* To do
Leaving out every picture, copy the lines of the data exactly, from the first through the line containing "0, math.degrees(math.atan2(d.y, d.x)))".

* Material shown
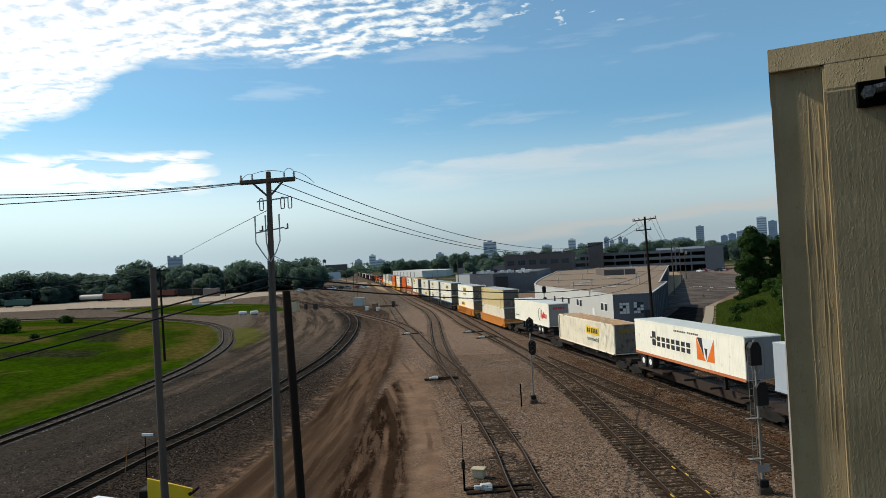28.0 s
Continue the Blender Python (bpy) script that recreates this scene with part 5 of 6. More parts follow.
def building(name, label, outline, z1, walls, roofmat, parapet=0.25, thick=0.3, z0=GZ):
    """Upright walls along a ground outline (clockwise or not), a flat roof set down inside them."""
    b = thing(name, label, "building")
    n = len(outline)
    area = sum(outline[i][0] * outline[(i + 1) % n][1] - outline[(i + 1) % n][0] * outline[i][1] for i in range(n))
    pts = outline if area > 0 else outline[::-1]
    walls = walls if isinstance(walls, list) else [walls] * n
    walls = walls if area > 0 else walls[-2::-1] + walls[-1:]

    def inner(i):
        a, p, c = Vector(pts[i - 1]), Vector(pts[i]), Vector(pts[(i + 1) % n])
        u, v = (p - a).normalized(), (c - p).normalized()
        nu, nv = Vector((-u.y, u.x)), Vector((-v.y, v.x))
        k = (nu + nv)
        return p + k * (thick / max(0.4, k.dot(nu)))
    for i in range(n):
        j = (i + 1) % n
        quad = [pts[i], pts[j], tuple(inner(j)), tuple(inner(i))]
        bm = bmesh.new()
        bm_prism(bm, quad, "z", z0 - 0.3, z1)
        part("wall", bm, walls[i], b)
    bm = bmesh.new()
    bm_prism(bm, [tuple(inner(i)) for i in range(n)], "z", z1 - parapet - 0.3, z1 - parapet)
    part("roof", bm, roofmat, b, "flat roof")
    for i in range(n):
        j = (i + 1) % n
        d = (Vector(pts[j]) - Vector(pts[i])).normalized()
        o = Vector((d.y, -d.x)) * 0.06
        bm = bmesh.new()
        bm_prism(bm, [tuple(Vector(pts[i]) + o), tuple(Vector(pts[j]) + o), tuple(inner(j)), tuple(inner(i))], "z", z1 - 0.02, z1 + 0.07)
        part("coping", bm, coping_grey if z1 < 6 else walls[i], b)
    return b


def wall_pose(a, b, dist, z):
    """On the outer face of the wall from a to b, its outside to the right of that way: local x along, y outwards."""
    a, b = Vector(a), Vector(b)
    d = (b - a).normalized()
    p = a + d * dist
    return pose(p.x, p.y, z, 0, 0, math.degrees(math.atan2(d.y, d.x)))


def window(parent, m, w, h, cols=1, rows=1, name="window", pale=()):
    """A framed window standing on a wall; local outside is -y."""
    f = boxpart("window_frame", (-w / 2 - 0.07, w / 2 + 0.07, -0.05, 0.01, -0.07, h + 0.07), trim_white if cols == 1 else grey_wall, parent)
    f.name = name
    f.matrix_basis = m
    for i in range(cols):
        for j in range(rows):
            x0, x1 = -w / 2 + w * i / cols, -w / 2 + w * (i + 1) / cols
            z0, z1 = h * j / rows, h * (j + 1) / rows
            boxpart("pane", (x0 + 0.03, x1 - 0.03, -0.062, -0.052, z0 + 0.03, z1 - 0.03), pane_pale if (i, j) in pale else pane, f)
    return f


A, B, C = (15.7, 106.7), (21.8, 107.2), (32.3, 143.5)
OUT = [A, B, C, (31.0, 144.5), (74.0, 323.0), (36.0, 345.0), (21.5, 309.0), (10.3, 216.0), (7.4, 187.0), (6.0, 168.0), (5.9, 160.0), (6.5, 152.5)]
# shaded sides painted the dark grey, sunlit sides white
ware = building("warehouse", "low white and grey warehouse with a brown gravel roof", OUT, 4.62, [grey_wall] * 6 + [white_wall] * 6, roof_gravel, 0.14, 0.2)
Wd = lambda d, z: wall_pose(OUT[-1], A, d, z)
total = (Vector(A) - Vector(OUT[-1])).length
for d in (total - 5.0, total - 3.2, total - 16.5, total - 18.3, total - 24.0, total - 28.2, total - 34.0):
    window(ware, Wd(d, 1.9), 1.25, 1.15)
door = boxpart("door", (-0.55, 0.55, -0.06, 0.02, 0.0, 2.2), trim_white, ware)
door.matrix_basis = Wd(total - 9.5, GZ)
rng = random.Random(8)
for d in (1.7, 3.9):
    window(ware, wall_pose(A, B, d, 1.55), 1.55, 1.75, 3, 4, pale={(i, j) for i in range(3) for j in range(4) if rng.random() < (0.75 if d < 2 else 0.35)})
door = boxpart("door", (-0.5, 0.5, -0.05, 0.02, 0.0, 2.25), tar_black, ware)
door.matrix_basis = wall_pose(A, B, 5.2, GZ)
for i in range(10):
    p = boxpart("pilaster", (-0.3, 0.3, -0.22, 0.0, GZ - 0.2, 4.5), grey_wall, ware)
    p.matrix_basis = wall_pose(B, C, 1.2 + 3.9 * i, 0)
for i in range(14):
    p = boxpart("pilaster", (-0.3, 0.3, -0.22, 0.0, GZ - 0.2, 4.5), grey_wall, ware)
    p.matrix_basis = wall_pose(OUT[3], OUT[4], 4 + 8.5 * i, 0)
for (x, y, w, l) in ((15.5, 122, 2.6, 1.4), (19, 133, 2.6, 1.4), (14.5, 150, 2.6, 1.4), (18, 163, 3.0, 1.5), (24, 147, 2.6, 1.4), (22, 176, 3.0, 1.5), (28, 188, 3.0, 1.5)):
    boxpart("skylight", (x - w / 2, x + w / 2, y - l / 2, y + l / 2, 4.36, 4.66), sky_dome, ware, "pale domed skylight", 0.1)
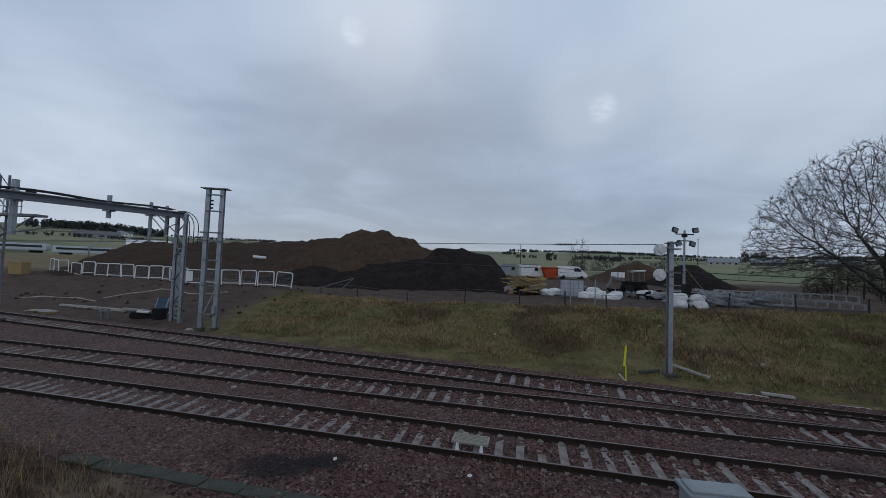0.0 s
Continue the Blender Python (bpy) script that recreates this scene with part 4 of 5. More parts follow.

* Right answer
28.0 s
Continue the Blender Python (bpy) script that recreates this scene with part 5 of 6. More parts follow.
def building(name, label, outline, z1, walls, roofmat, parapet=0.25, thick=0.3, z0=GZ):
    """Upright walls along a ground outline (clockwise or not), a flat roof set down inside them."""
    b = thing(name, label, "building")
    n = len(outline)
    area = sum(outline[i][0] * outline[(i + 1) % n][1] - outline[(i + 1) % n][0] * outline[i][1] for i in range(n))
    pts = outline if area > 0 else outline[::-1]
    walls = walls if isinstance(walls, list) else [walls] * n
    walls = walls if area > 0 else walls[-2::-1] + walls[-1:]

    def inner(i):
        a, p, c = Vector(pts[i - 1]), Vector(pts[i]), Vector(pts[(i + 1) % n])
        u, v = (p - a).normalized(), (c - p).normalized()
        nu, nv = Vector((-u.y, u.x)), Vector((-v.y, v.x))
        k = (nu + nv)
        return p + k * (thick / max(0.4, k.dot(nu)))
    for i in range(n):
        j = (i + 1) % n
        quad = [pts[i], pts[j], tuple(inner(j)), tuple(inner(i))]
        bm = bmesh.new()
        bm_prism(bm, quad, "z", z0 - 0.3, z1)
        part("wall", bm, walls[i], b)
    bm = bmesh.new()
    bm_prism(bm, [tuple(inner(i)) for i in range(n)], "z", z1 - parapet - 0.3, z1 - parapet)
    part("roof", bm, roofmat, b, "flat roof")
    for i in range(n):
        j = (i + 1) % n
        d = (Vector(pts[j]) - Vector(pts[i])).normalized()
        o = Vector((d.y, -d.x)) * 0.06
        bm = bmesh.new()
        bm_prism(bm, [tuple(Vector(pts[i]) + o), tuple(Vector(pts[j]) + o), tuple(inner(j)), tuple(inner(i))], "z", z1 - 0.02, z1 + 0.07)
        part("coping", bm, coping_grey if z1 < 6 else walls[i], b)
    return b


def wall_pose(a, b, dist, z):
    """On the outer face of the wall from a to b, its outside to the right of that way: local x along, y outwards."""
    a, b = Vector(a), Vector(b)
    d = (b - a).normalized()
    p = a + d * dist
    return pose(p.x, p.y, z, 0, 0, math.degrees(math.atan2(d.y, d.x)))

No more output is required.